Introducing the Next-Gen Managed Services Partner
This is where a new class of partners is gaining prominence. These are not merely staffing agencies or resellers of automation. They’re next-generation managed service orchestrators. Their strength lies in their ability to connect the strategic with the operational.
- People: Implementing hybrid talent models that combine onshore experts, offshore specialists, and AI copilots.
- Process: Reworking workflows centered on customer journeys—not departmental silos.
- Technology: Introducing curated, proof-of-value AI solutions that can be piloted, stress-tested, and scaled rapidly.
They don’t just reduce cost—they amplify capability.
Their AI interventions include intelligent document processing and voice-enabled assistants. Their secret weapon? Understanding when to deploy AI, where human empathy is essential, and how to organise teams around these choices.
Their mantra is that automation without orchestration is just chaos at scale.
Distributed Intelligence
Looking ahead, we observe the emergence of agents infrastructure—where intelligent agents (both human and machine) work together across borders and functions. Hyper-automation will converge with cognitive AI capabilities, and multimodal bots will manage language, tone, and cultural subtleties.
Next-generation managed service orchestrators will develop into operating system providers, integrating trust, data governance, and continuous learning into the core of CX delivery.
In this future, performance is judged not only by SLAs but also by sense making: how swiftly can an enterprise respond, adapt, and enhance the customer experience in real-time?
The BPOs and call centers that will thrive are those reimagining themselves as capability platforms, not just service vendors. They will move beyond “services” to become strategic extensions of their clients’ transformation agendas.
The Rewiring Provocation
CX leaders, consider: Is your outsourcing model fostering dependency or developing capability?
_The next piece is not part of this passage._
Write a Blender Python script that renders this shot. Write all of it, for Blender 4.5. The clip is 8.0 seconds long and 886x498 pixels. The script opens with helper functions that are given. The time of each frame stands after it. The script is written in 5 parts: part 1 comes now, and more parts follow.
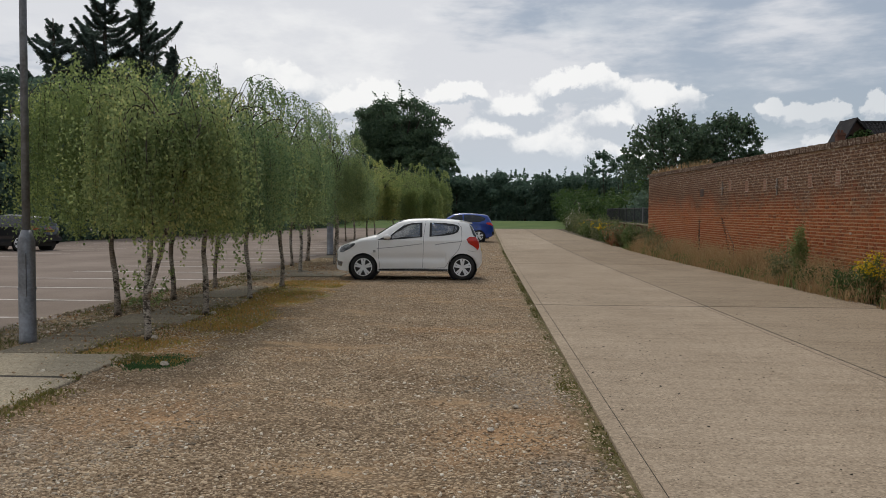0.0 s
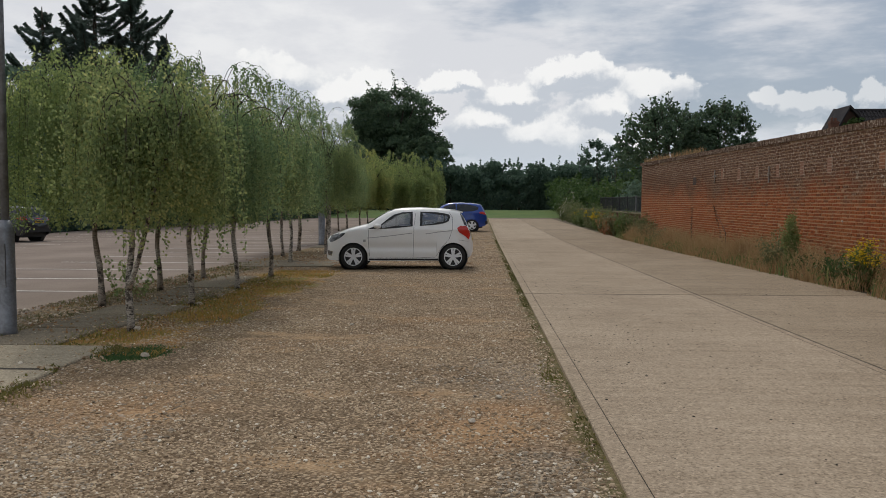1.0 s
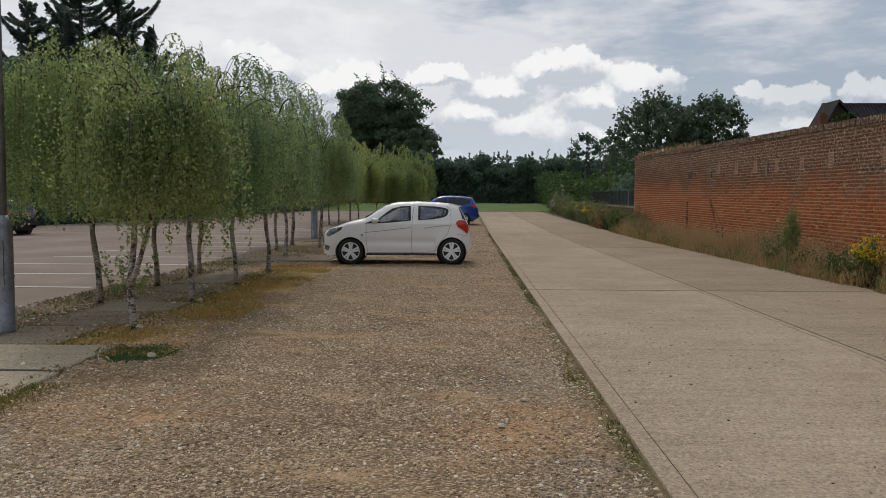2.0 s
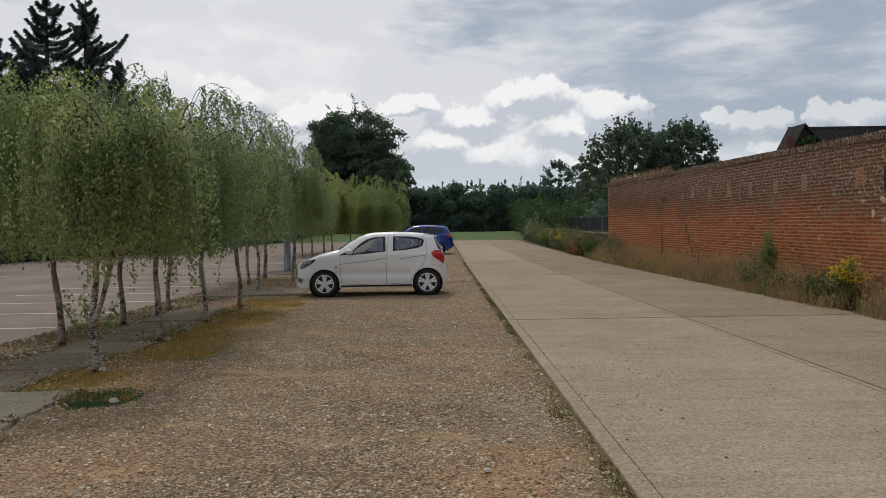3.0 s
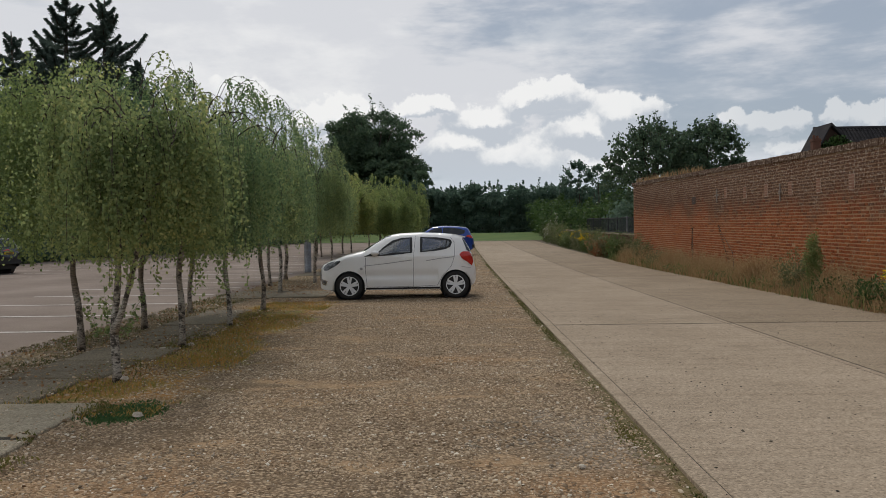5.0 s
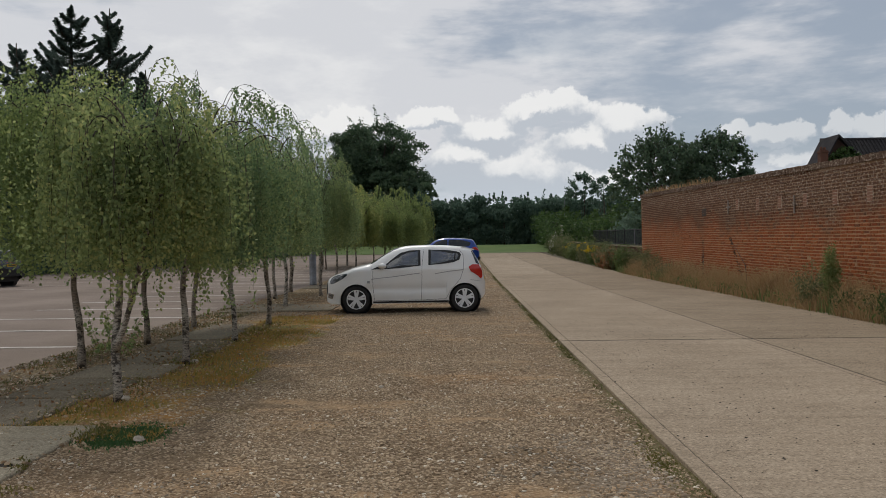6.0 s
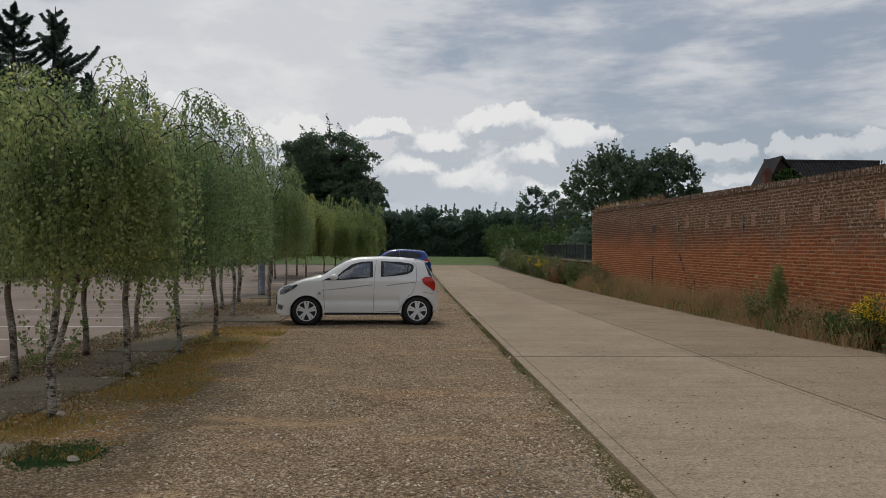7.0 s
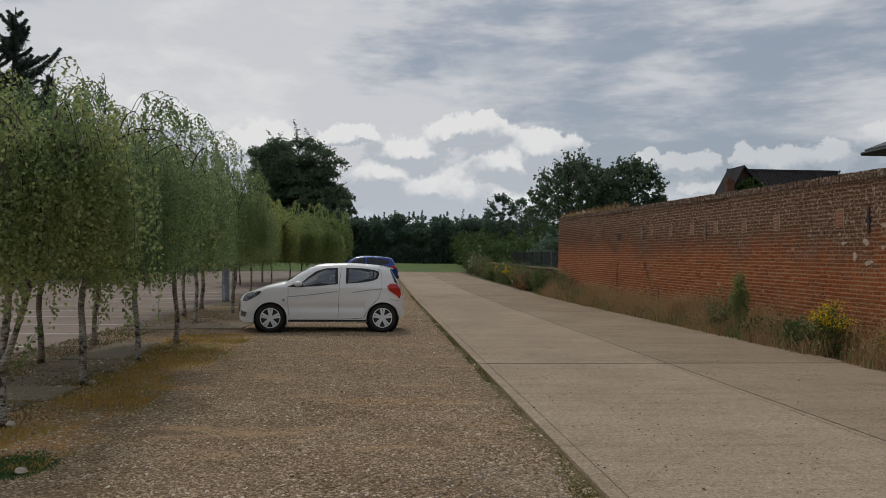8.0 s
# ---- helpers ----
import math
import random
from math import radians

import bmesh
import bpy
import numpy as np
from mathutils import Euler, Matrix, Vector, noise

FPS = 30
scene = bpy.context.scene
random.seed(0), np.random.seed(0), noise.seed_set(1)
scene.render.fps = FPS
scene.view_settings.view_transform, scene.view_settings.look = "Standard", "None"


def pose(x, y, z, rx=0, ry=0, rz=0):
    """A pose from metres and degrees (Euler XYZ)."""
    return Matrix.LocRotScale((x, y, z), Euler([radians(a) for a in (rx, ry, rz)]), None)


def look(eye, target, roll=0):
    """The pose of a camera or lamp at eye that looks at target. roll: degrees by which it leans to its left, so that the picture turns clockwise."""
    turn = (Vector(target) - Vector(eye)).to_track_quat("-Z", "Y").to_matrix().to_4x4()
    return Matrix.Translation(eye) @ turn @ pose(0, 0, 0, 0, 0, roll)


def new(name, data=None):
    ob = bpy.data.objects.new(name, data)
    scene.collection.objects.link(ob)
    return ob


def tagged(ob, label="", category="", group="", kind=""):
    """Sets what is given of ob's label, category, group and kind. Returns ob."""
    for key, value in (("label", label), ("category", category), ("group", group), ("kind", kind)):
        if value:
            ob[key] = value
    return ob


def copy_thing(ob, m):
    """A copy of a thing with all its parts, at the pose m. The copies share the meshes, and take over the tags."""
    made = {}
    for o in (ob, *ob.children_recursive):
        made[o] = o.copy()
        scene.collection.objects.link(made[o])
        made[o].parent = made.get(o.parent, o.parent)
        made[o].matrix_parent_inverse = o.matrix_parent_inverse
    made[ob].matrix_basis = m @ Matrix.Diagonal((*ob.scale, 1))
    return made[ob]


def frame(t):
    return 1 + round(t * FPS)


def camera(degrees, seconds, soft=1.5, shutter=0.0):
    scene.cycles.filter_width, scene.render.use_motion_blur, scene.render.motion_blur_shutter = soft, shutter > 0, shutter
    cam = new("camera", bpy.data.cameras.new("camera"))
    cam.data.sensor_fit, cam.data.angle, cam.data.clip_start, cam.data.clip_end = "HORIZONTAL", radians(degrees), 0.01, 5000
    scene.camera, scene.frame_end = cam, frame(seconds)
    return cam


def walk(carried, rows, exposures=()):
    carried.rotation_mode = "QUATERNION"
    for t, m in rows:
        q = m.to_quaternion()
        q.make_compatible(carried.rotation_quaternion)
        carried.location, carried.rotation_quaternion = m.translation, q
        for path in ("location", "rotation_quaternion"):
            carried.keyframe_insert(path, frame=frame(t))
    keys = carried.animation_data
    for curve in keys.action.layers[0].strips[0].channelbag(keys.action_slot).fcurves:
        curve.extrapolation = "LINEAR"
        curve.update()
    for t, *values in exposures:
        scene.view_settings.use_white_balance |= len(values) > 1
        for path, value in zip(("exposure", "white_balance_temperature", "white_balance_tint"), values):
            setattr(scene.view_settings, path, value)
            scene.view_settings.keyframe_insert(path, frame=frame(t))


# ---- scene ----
cam = camera(58.6, 8.0, 0.55)
PATH = [
    (0, (0.303, -0.083, 1.483), (0.196, 1.913, 1.405), 0.3),
    (0.5, (0.383, -0.033, 1.474), (0.279, 1.962, 1.38), 0.3),
    (1, (0.401, 0.035, 1.467), (0.307, 2.03, 1.363), 0.1),
    (1.2, (0.348, 0.09, 1.466), (0.263, 2.084, 1.342), 0.0),
    (2.5, (0.064, 0.323, 1.513), (0.029, 2.319, 1.398), 0.0),
    (3, (0.079, 0.51, 1.511), (0.084, 2.509, 1.462), -0.9),
    (3.5, (0.037, 0.661, 1.501), (0.038, 2.66, 1.442), -1.0),
    (4, (-0.125, 0.818, 1.518), (-0.101, 2.817, 1.454), 0.1),
    (4.5, (-0.226, 0.935, 1.521), (-0.186, 2.934, 1.47), 0.1),
    (5, (-0.229, 1.117, 1.509), (-0.262, 3.116, 1.463), -0.8),
    (5.2, (-0.223, 1.189, 1.521), (-0.287, 3.188, 1.506), -1.9),
    (6.3, (-0.419, 1.544, 1.53), (-0.426, 3.544, 1.513), 0.3),
    (6.5, (-0.443, 1.596, 1.536), (-0.393, 3.595, 1.516), 0.3),
    (7, (-0.414, 1.647, 1.546), (-0.33, 3.645, 1.558), 0.3),
    (7.5, (-0.361, 1.695, 1.547), (-0.256, 3.692, 1.569), 0.4),
    (8, (-0.365, 1.697, 1.545), (-0.2, 3.69, 1.575), 0.5),
]
EXPOSURE = [(0.0, 0.12), (1.2, 0.10), (2.5, 0.12), (3.0, 0.08), (3.5, 0.0), (4.0, 0.0), (4.5, 0.02), (5.0, 0.05), (6.5, -0.07), (7.5, -0.15), (8.0, -0.18)]
walk(cam, [(t, look(eye, target, roll)) for t, eye, target, roll in PATH], EXPOSURE)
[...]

And to managed service providers: Are you just filling gaps—or helping your clients to redesign the game?
Because in this significant rewiring of customer experience, it’s not enough to deliver efficiency. You must become the orchestrator of intelligence—both human and artificial.
The future of CX is being shaped now. Not by order-takers. But by architects.
The real question is not how efficiently you can run a call centre—but how intelligently you can orchestrate an experience that learns, adapts, and evolves with every interaction.